*Given information:*

______

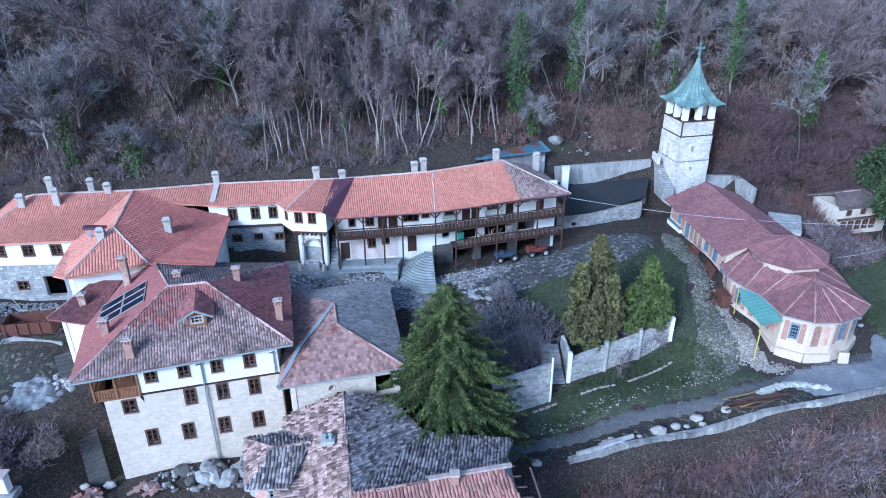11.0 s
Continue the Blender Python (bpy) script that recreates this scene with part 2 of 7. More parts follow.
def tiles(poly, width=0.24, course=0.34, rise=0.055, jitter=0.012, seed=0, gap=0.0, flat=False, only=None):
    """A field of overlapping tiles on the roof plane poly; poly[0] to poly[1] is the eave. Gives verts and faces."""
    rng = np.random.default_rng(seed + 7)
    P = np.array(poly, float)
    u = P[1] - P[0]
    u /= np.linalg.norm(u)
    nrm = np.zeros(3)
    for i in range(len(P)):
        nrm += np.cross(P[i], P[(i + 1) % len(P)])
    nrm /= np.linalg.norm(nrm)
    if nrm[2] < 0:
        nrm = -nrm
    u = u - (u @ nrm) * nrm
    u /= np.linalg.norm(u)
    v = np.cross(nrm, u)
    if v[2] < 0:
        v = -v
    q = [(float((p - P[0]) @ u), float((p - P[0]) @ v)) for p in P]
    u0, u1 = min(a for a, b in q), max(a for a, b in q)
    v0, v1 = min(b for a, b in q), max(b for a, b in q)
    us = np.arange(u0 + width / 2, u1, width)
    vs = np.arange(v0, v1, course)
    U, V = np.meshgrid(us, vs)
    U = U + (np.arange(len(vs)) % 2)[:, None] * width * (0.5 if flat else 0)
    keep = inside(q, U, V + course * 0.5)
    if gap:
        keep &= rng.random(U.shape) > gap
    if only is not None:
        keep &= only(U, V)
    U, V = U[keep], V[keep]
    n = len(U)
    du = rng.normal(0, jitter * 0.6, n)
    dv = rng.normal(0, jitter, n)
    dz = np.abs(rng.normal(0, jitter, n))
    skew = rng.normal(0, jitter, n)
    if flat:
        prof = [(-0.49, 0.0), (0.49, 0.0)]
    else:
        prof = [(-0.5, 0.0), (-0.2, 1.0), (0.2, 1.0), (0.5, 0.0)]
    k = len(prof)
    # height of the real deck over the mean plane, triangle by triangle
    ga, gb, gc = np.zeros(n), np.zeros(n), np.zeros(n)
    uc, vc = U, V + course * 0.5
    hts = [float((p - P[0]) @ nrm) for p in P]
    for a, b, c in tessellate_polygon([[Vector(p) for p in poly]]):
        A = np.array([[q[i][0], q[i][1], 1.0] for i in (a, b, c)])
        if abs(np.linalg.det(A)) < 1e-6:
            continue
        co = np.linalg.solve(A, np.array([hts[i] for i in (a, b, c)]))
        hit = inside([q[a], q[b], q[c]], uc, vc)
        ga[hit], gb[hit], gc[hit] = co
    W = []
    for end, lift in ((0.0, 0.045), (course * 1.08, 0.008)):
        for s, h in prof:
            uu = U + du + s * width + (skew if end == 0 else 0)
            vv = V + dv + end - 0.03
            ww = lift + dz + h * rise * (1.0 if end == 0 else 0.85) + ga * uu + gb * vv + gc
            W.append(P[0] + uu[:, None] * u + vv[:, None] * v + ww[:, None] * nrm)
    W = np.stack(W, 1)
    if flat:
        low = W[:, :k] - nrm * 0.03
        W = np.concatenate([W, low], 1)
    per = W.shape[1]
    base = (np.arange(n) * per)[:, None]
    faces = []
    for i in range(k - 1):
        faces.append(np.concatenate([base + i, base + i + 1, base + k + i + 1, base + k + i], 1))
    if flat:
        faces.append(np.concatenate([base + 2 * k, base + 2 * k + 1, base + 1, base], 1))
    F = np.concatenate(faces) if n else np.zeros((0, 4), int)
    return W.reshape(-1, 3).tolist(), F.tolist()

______

*What this task involves:*
Copy the listing over exactly, skipping the pictures it holds.

*Right answer:*
11.0 s
Continue the Blender Python (bpy) script that recreates this scene with part 2 of 7. More parts follow.
def tiles(poly, width=0.24, course=0.34, rise=0.055, jitter=0.012, seed=0, gap=0.0, flat=False, only=None):
    """A field of overlapping tiles on the roof plane poly; poly[0] to poly[1] is the eave. Gives verts and faces."""
    rng = np.random.default_rng(seed + 7)
    P = np.array(poly, float)
    u = P[1] - P[0]
    u /= np.linalg.norm(u)
    nrm = np.zeros(3)
    for i in range(len(P)):
        nrm += np.cross(P[i], P[(i + 1) % len(P)])
    nrm /= np.linalg.norm(nrm)
    if nrm[2] < 0:
        nrm = -nrm
    u = u - (u @ nrm) * nrm
    u /= np.linalg.norm(u)
    v = np.cross(nrm, u)
    if v[2] < 0:
        v = -v
    q = [(float((p - P[0]) @ u), float((p - P[0]) @ v)) for p in P]
    u0, u1 = min(a for a, b in q), max(a for a, b in q)
    v0, v1 = min(b for a, b in q), max(b for a, b in q)
    us = np.arange(u0 + width / 2, u1, width)
    vs = np.arange(v0, v1, course)
    U, V = np.meshgrid(us, vs)
    U = U + (np.arange(len(vs)) % 2)[:, None] * width * (0.5 if flat else 0)
    keep = inside(q, U, V + course * 0.5)
    if gap:
        keep &= rng.random(U.shape) > gap
    if only is not None:
        keep &= only(U, V)
    U, V = U[keep], V[keep]
    n = len(U)
    du = rng.normal(0, jitter * 0.6, n)
    dv = rng.normal(0, jitter, n)
    dz = np.abs(rng.normal(0, jitter, n))
    skew = rng.normal(0, jitter, n)
    if flat:
        prof = [(-0.49, 0.0), (0.49, 0.0)]
    else:
        prof = [(-0.5, 0.0), (-0.2, 1.0), (0.2, 1.0), (0.5, 0.0)]
    k = len(prof)
    # height of the real deck over the mean plane, triangle by triangle
    ga, gb, gc = np.zeros(n), np.zeros(n), np.zeros(n)
    uc, vc = U, V + course * 0.5
    hts = [float((p - P[0]) @ nrm) for p in P]
    for a, b, c in tessellate_polygon([[Vector(p) for p in poly]]):
        A = np.array([[q[i][0], q[i][1], 1.0] for i in (a, b, c)])
        if abs(np.linalg.det(A)) < 1e-6:
            continue
        co = np.linalg.solve(A, np.array([hts[i] for i in (a, b, c)]))
        hit = inside([q[a], q[b], q[c]], uc, vc)
        ga[hit], gb[hit], gc[hit] = co
    W = []
    for end, lift in ((0.0, 0.045), (course * 1.08, 0.008)):
        for s, h in prof:
            uu = U + du + s * width + (skew if end == 0 else 0)
            vv = V + dv + end - 0.03
            ww = lift + dz + h * rise * (1.0 if end == 0 else 0.85) + ga * uu + gb * vv + gc
            W.append(P[0] + uu[:, None] * u + vv[:, None] * v + ww[:, None] * nrm)
    W = np.stack(W, 1)
    if flat:
        low = W[:, :k] - nrm * 0.03
        W = np.concatenate([W, low], 1)
    per = W.shape[1]
    base = (np.arange(n) * per)[:, None]
    faces = []
    for i in range(k - 1):
        faces.append(np.concatenate([base + i, base + i + 1, base + k + i + 1, base + k + i], 1))
    if flat:
        faces.append(np.concatenate([base + 2 * k, base + 2 * k + 1, base + 1, base], 1))
    F = np.concatenate(faces) if n else np.zeros((0, 4), int)
    return W.reshape(-1, 3).tolist(), F.tolist()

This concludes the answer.